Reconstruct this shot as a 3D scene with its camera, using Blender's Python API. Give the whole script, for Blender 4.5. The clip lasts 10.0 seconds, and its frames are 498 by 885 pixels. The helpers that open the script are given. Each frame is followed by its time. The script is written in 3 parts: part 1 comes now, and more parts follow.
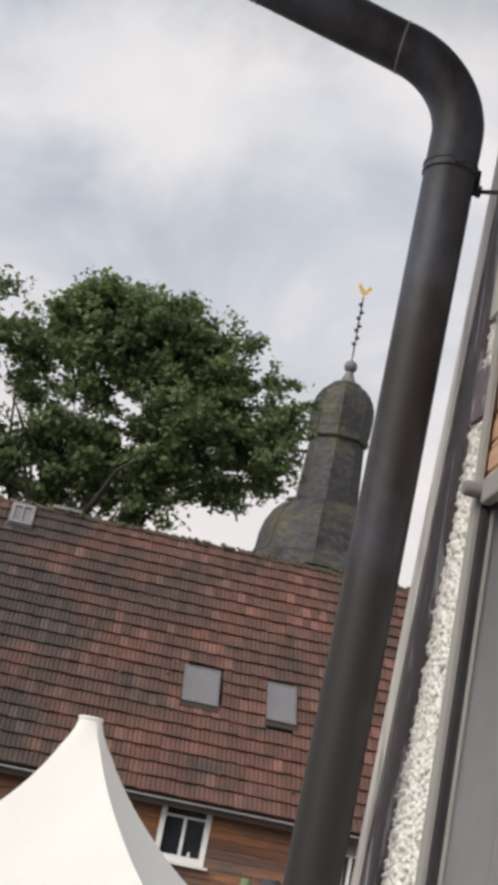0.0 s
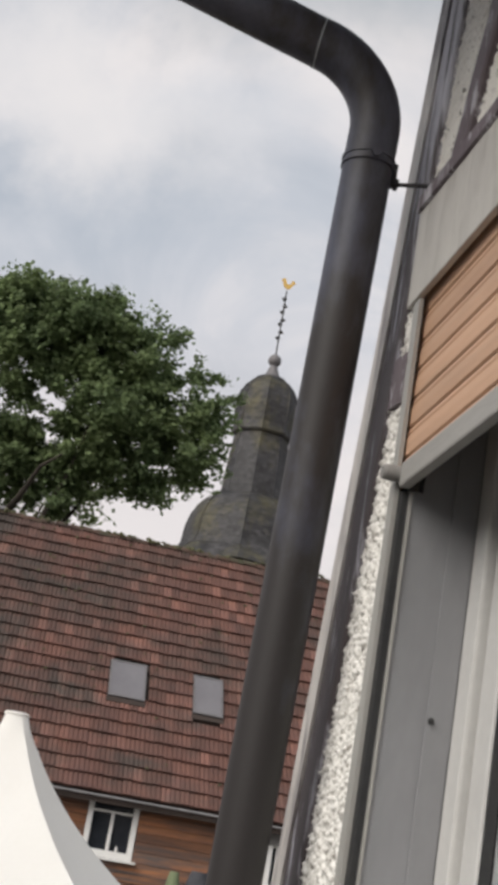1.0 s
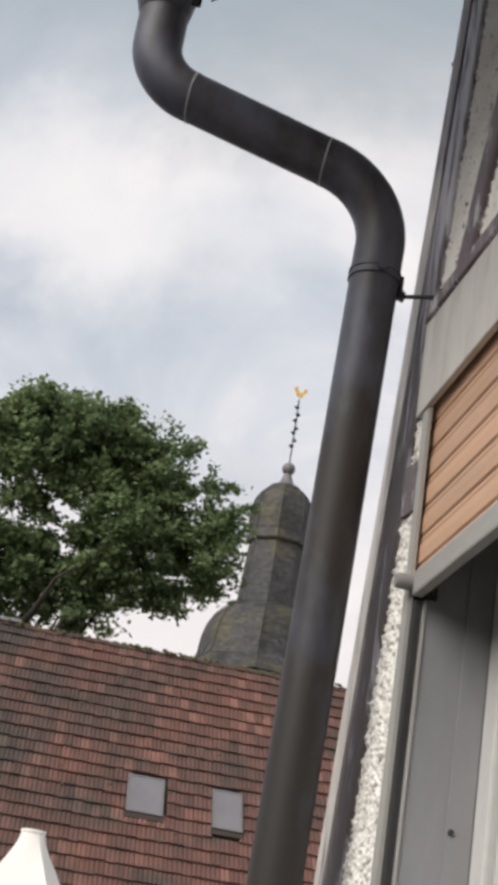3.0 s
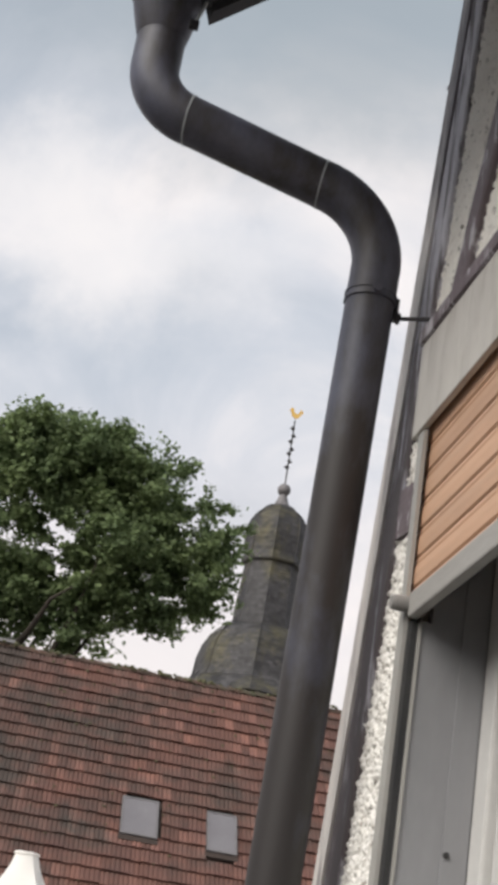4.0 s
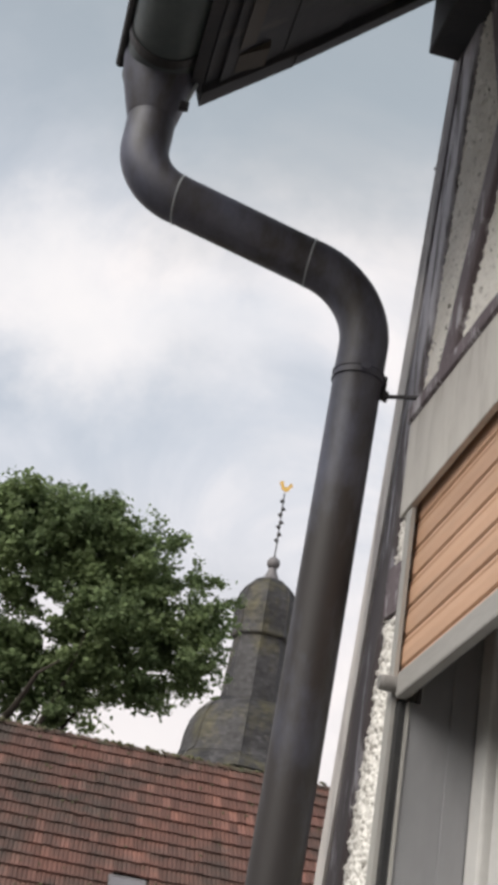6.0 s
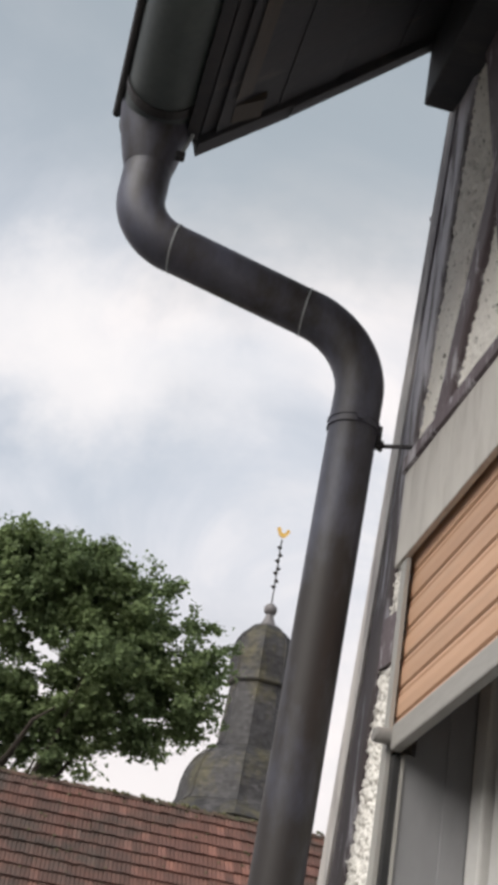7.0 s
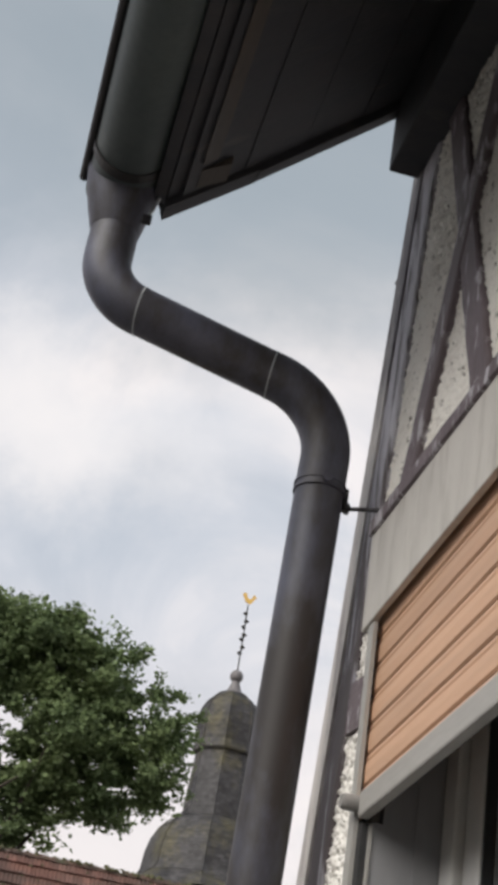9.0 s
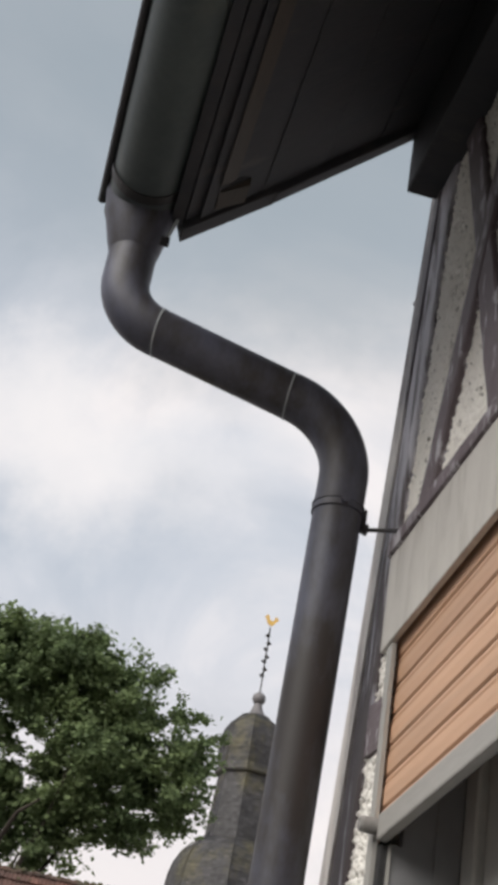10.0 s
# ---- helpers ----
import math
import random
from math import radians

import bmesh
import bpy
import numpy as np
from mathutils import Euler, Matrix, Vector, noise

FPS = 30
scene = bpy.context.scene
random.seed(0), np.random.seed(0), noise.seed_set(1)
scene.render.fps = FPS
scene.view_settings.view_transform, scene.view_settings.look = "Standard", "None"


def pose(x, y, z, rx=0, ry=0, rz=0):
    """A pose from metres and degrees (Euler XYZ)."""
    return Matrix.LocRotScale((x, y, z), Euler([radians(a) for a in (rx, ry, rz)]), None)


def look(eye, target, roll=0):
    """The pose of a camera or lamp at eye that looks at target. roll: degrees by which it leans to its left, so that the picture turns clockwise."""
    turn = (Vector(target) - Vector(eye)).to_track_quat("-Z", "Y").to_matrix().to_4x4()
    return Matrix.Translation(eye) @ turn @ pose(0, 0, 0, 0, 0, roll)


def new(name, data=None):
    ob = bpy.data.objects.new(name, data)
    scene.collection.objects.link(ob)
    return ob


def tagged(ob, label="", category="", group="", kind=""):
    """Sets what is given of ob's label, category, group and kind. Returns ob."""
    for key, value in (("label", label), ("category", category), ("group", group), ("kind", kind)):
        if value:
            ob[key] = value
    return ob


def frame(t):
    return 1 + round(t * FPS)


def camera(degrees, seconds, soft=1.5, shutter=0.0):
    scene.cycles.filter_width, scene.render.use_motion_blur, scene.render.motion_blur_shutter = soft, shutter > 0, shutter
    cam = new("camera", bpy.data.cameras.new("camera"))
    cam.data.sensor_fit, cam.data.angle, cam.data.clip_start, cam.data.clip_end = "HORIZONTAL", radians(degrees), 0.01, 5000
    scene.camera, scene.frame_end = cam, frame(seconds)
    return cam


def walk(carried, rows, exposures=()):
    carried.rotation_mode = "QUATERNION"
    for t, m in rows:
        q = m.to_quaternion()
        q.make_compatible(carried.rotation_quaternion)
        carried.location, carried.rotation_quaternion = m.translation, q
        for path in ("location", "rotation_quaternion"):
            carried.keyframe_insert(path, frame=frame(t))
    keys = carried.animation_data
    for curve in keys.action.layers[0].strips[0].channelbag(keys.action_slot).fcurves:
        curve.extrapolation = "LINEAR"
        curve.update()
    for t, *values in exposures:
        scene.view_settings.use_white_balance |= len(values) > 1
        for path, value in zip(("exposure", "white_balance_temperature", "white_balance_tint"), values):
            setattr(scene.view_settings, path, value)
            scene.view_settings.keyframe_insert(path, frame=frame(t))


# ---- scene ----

REQUIREMENTS |
Return only the lines from the start of the data through the line that contains "return 1 + round(t * FPS)", please, copying them exactly and omitting all pictures.

EXERCISE ANSWER |
Reconstruct this shot as a 3D scene with its camera, using Blender's Python API. Give the whole script, for Blender 4.5. The clip lasts 10.0 seconds, and its frames are 498 by 885 pixels. The helpers that open the script are given. Each frame is followed by its time. The script is written in 3 parts: part 1 comes now, and more parts follow.
0.0 s
1.0 s
3.0 s
4.0 s
6.0 s
7.0 s
9.0 s
10.0 s
# ---- helpers ----
import math
import random
from math import radians

import bmesh
import bpy
import numpy as np
from mathutils import Euler, Matrix, Vector, noise

FPS = 30
scene = bpy.context.scene
random.seed(0), np.random.seed(0), noise.seed_set(1)
scene.render.fps = FPS
scene.view_settings.view_transform, scene.view_settings.look = "Standard", "None"


def pose(x, y, z, rx=0, ry=0, rz=0):
    """A pose from metres and degrees (Euler XYZ)."""
    return Matrix.LocRotScale((x, y, z), Euler([radians(a) for a in (rx, ry, rz)]), None)


def look(eye, target, roll=0):
    """The pose of a camera or lamp at eye that looks at target. roll: degrees by which it leans to its left, so that the picture turns clockwise."""
    turn = (Vector(target) - Vector(eye)).to_track_quat("-Z", "Y").to_matrix().to_4x4()
    return Matrix.Translation(eye) @ turn @ pose(0, 0, 0, 0, 0, roll)


def new(name, data=None):
    ob = bpy.data.objects.new(name, data)
    scene.collection.objects.link(ob)
    return ob


def tagged(ob, label="", category="", group="", kind=""):
    """Sets what is given of ob's label, category, group and kind. Returns ob."""
    for key, value in (("label", label), ("category", category), ("group", group), ("kind", kind)):
        if value:
            ob[key] = value
    return ob


def frame(t):
    return 1 + round(t * FPS)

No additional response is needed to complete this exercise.